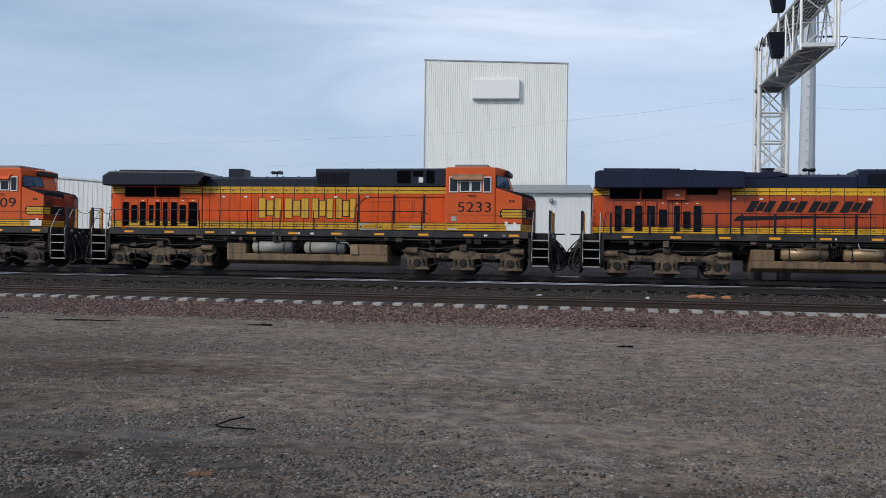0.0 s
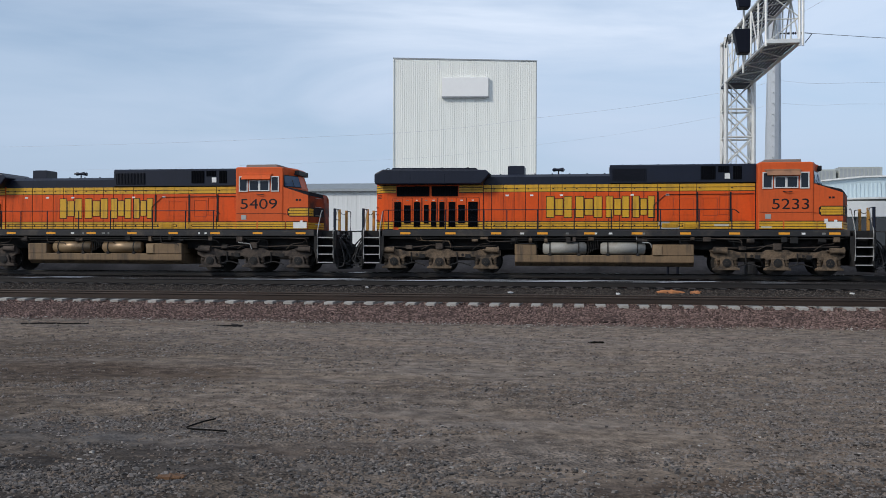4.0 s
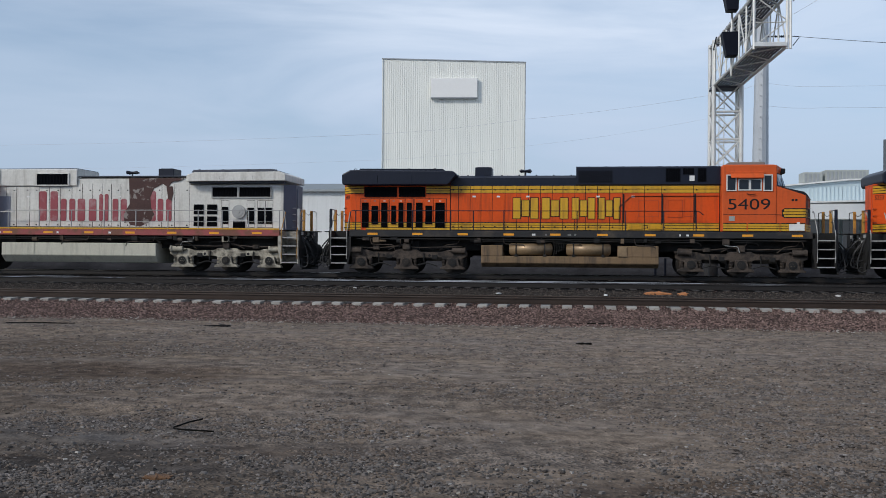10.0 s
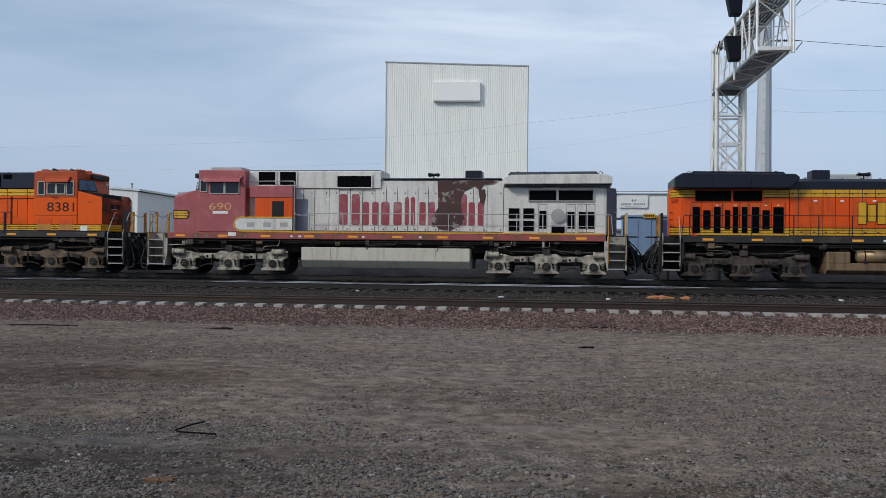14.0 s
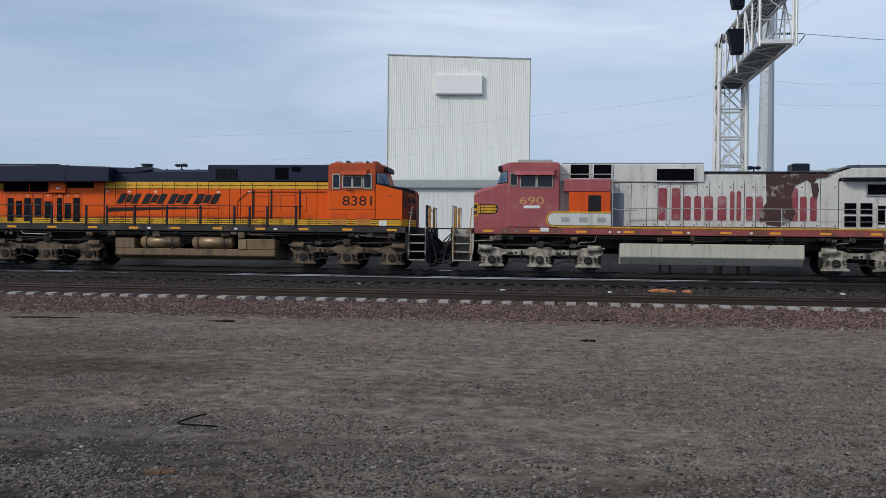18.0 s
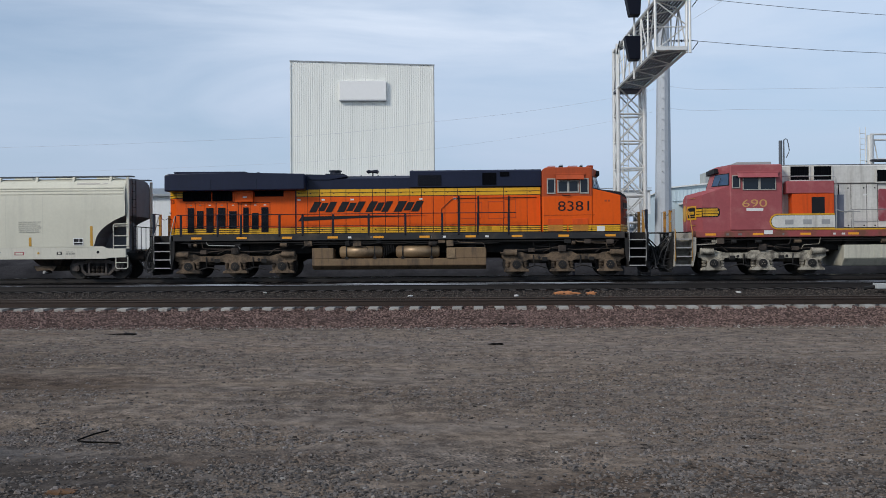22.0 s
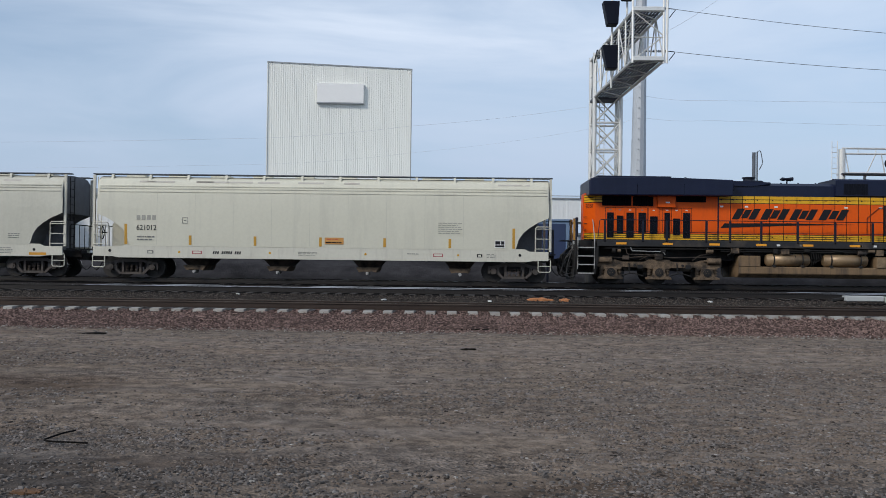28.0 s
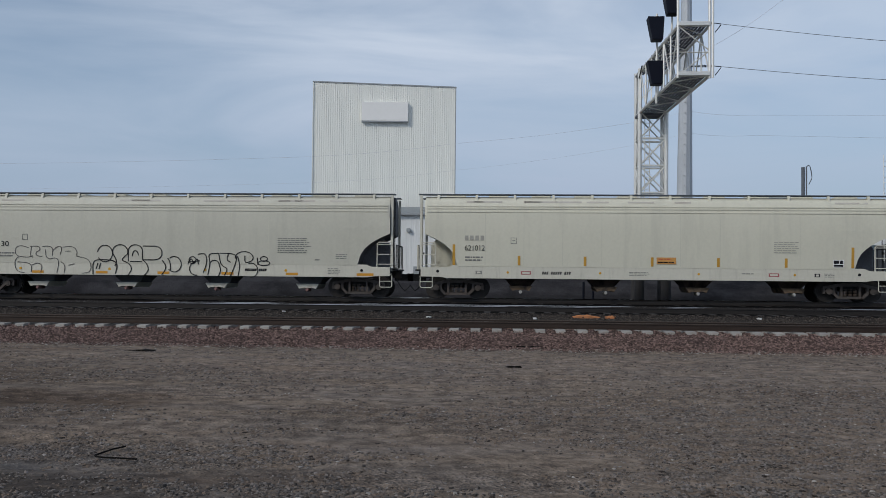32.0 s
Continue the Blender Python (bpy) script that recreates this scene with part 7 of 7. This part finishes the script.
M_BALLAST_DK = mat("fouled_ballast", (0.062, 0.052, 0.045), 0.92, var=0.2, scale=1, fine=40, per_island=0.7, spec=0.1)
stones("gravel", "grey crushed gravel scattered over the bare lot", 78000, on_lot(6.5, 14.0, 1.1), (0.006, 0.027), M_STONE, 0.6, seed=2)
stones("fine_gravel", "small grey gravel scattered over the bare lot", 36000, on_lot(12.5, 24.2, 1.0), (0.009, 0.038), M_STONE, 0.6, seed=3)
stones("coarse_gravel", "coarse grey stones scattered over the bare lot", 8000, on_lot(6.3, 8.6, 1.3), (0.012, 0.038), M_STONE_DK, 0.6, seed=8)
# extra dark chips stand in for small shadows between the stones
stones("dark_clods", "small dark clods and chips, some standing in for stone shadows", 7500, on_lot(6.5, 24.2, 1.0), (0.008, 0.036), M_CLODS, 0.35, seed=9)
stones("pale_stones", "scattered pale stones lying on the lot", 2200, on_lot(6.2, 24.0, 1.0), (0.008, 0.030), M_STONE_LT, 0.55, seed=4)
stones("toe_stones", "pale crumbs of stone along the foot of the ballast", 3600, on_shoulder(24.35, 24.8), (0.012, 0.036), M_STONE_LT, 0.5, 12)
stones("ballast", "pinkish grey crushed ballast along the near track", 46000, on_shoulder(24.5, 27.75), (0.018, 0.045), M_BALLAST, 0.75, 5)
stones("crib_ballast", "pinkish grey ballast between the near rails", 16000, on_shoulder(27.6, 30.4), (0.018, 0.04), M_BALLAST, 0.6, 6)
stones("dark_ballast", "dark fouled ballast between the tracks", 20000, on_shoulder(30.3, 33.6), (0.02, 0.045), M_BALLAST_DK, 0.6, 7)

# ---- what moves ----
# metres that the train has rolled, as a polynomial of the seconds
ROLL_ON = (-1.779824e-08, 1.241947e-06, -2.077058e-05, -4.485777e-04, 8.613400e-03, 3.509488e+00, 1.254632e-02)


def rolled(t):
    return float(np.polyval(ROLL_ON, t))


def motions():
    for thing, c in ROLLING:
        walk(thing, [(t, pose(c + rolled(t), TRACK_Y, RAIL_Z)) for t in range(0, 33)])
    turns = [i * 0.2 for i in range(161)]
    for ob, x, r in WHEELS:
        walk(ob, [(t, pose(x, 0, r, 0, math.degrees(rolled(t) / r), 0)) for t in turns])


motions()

- - -

◆ **What to produce**:
Make an exact copy of all the material, but keep the pictures out of it.

◆ **Task result**:
0.0 s
4.0 s
10.0 s
14.0 s
18.0 s
22.0 s
28.0 s
32.0 s
Continue the Blender Python (bpy) script that recreates this scene with part 7 of 7. This part finishes the script.
M_BALLAST_DK = mat("fouled_ballast", (0.062, 0.052, 0.045), 0.92, var=0.2, scale=1, fine=40, per_island=0.7, spec=0.1)
stones("gravel", "grey crushed gravel scattered over the bare lot", 78000, on_lot(6.5, 14.0, 1.1), (0.006, 0.027), M_STONE, 0.6, seed=2)
stones("fine_gravel", "small grey gravel scattered over the bare lot", 36000, on_lot(12.5, 24.2, 1.0), (0.009, 0.038), M_STONE, 0.6, seed=3)
stones("coarse_gravel", "coarse grey stones scattered over the bare lot", 8000, on_lot(6.3, 8.6, 1.3), (0.012, 0.038), M_STONE_DK, 0.6, seed=8)
# extra dark chips stand in for small shadows between the stones
stones("dark_clods", "small dark clods and chips, some standing in for stone shadows", 7500, on_lot(6.5, 24.2, 1.0), (0.008, 0.036), M_CLODS, 0.35, seed=9)
stones("pale_stones", "scattered pale stones lying on the lot", 2200, on_lot(6.2, 24.0, 1.0), (0.008, 0.030), M_STONE_LT, 0.55, seed=4)
stones("toe_stones", "pale crumbs of stone along the foot of the ballast", 3600, on_shoulder(24.35, 24.8), (0.012, 0.036), M_STONE_LT, 0.5, 12)
stones("ballast", "pinkish grey crushed ballast along the near track", 46000, on_shoulder(24.5, 27.75), (0.018, 0.045), M_BALLAST, 0.75, 5)
stones("crib_ballast", "pinkish grey ballast between the near rails", 16000, on_shoulder(27.6, 30.4), (0.018, 0.04), M_BALLAST, 0.6, 6)
stones("dark_ballast", "dark fouled ballast between the tracks", 20000, on_shoulder(30.3, 33.6), (0.02, 0.045), M_BALLAST_DK, 0.6, 7)

# ---- what moves ----
# metres that the train has rolled, as a polynomial of the seconds
ROLL_ON = (-1.779824e-08, 1.241947e-06, -2.077058e-05, -4.485777e-04, 8.613400e-03, 3.509488e+00, 1.254632e-02)


def rolled(t):
    return float(np.polyval(ROLL_ON, t))


def motions():
    for thing, c in ROLLING:
        walk(thing, [(t, pose(c + rolled(t), TRACK_Y, RAIL_Z)) for t in range(0, 33)])
    turns = [i * 0.2 for i in range(161)]
    for ob, x, r in WHEELS:
        walk(ob, [(t, pose(x, 0, r, 0, math.degrees(rolled(t) / r), 0)) for t in turns])


motions()